» **Work to do**
Return each line holding the string "recreates".

========================================================================

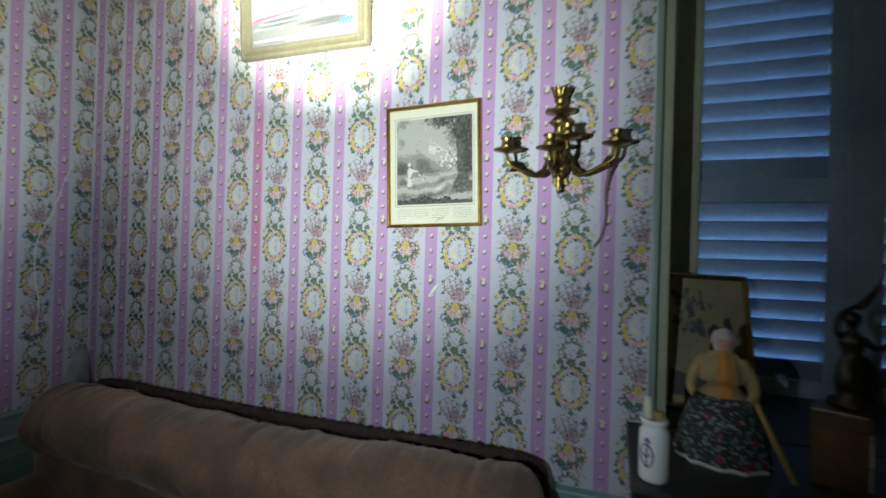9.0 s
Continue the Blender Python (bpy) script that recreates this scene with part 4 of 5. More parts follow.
GREYS = [mat("print_ink_%s" % n, (g, g, g * 0.94), 0.9, grain=0.4, grain_scale=420, dark=(g * 0.6, g * 0.6, g * 0.6)) for n, g in
         (("black", 0.05), ("dark", 0.095), ("mid", 0.16), ("light", 0.26), ("pale", 0.41), ("paper", 0.60))]


def engraving_sheet(parent, w, h, at, seed, name="engraved_image"):
    """A pastoral engraving laid as fine dabs: pale clouds, a great tree at one side, plain figures, a dark near bank."""
    rnd = random.Random(seed)
    s = Sheet(w, h)
    s.poly([(0, 0), (1, 0), (1, 1), (0, 1)], 4)
    figures = []
    for x, z, hgt in ((0.165, 0.215, 0.30), (0.30, 0.29, 0.10), (0.36, 0.27, 0.09), (0.60, 0.42, 0.13), (0.66, 0.48, 0.14), (0.72, 0.40, 0.16), (0.55, 0.60, 0.09), (0.69, 0.58, 0.10), (0.77, 0.44, 0.12)):
        figures += [(x, z + 0.20 * hgt, 0.06 * hgt, 0.22 * hgt), (x + 0.10 * hgt, z + 0.16 * hgt, 0.05 * hgt, 0.18 * hgt), (x + 0.02, z + 0.56 * hgt, 0.12 * hgt, 0.20 * hgt),
                    (x + 0.03 * hgt, z + 0.88 * hgt, 0.06 * hgt, 0.08 * hgt), (x + 0.22 * hgt, z + 0.62 * hgt, 0.18 * hgt, 0.05 * hgt)]

    def soft(x, z, cx, cz, rx, rz):
        return math.exp(-((x - cx) / rx) ** 2 - ((z - cz) / rz) ** 2)

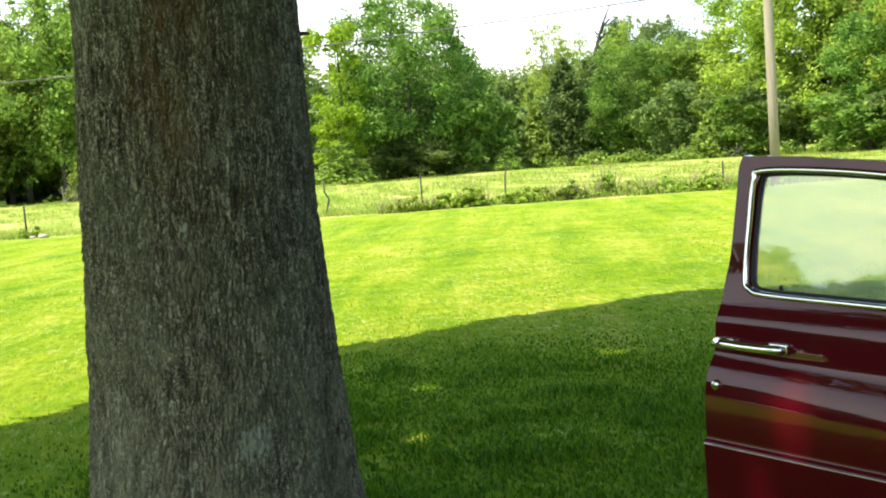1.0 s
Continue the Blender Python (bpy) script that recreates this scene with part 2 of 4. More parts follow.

========================================================================

» **Exercise output**
Continue the Blender Python (bpy) script that recreates this scene with part 4 of 5. More parts follow.
Continue the Blender Python (bpy) script that recreates this scene with part 2 of 4. More parts follow.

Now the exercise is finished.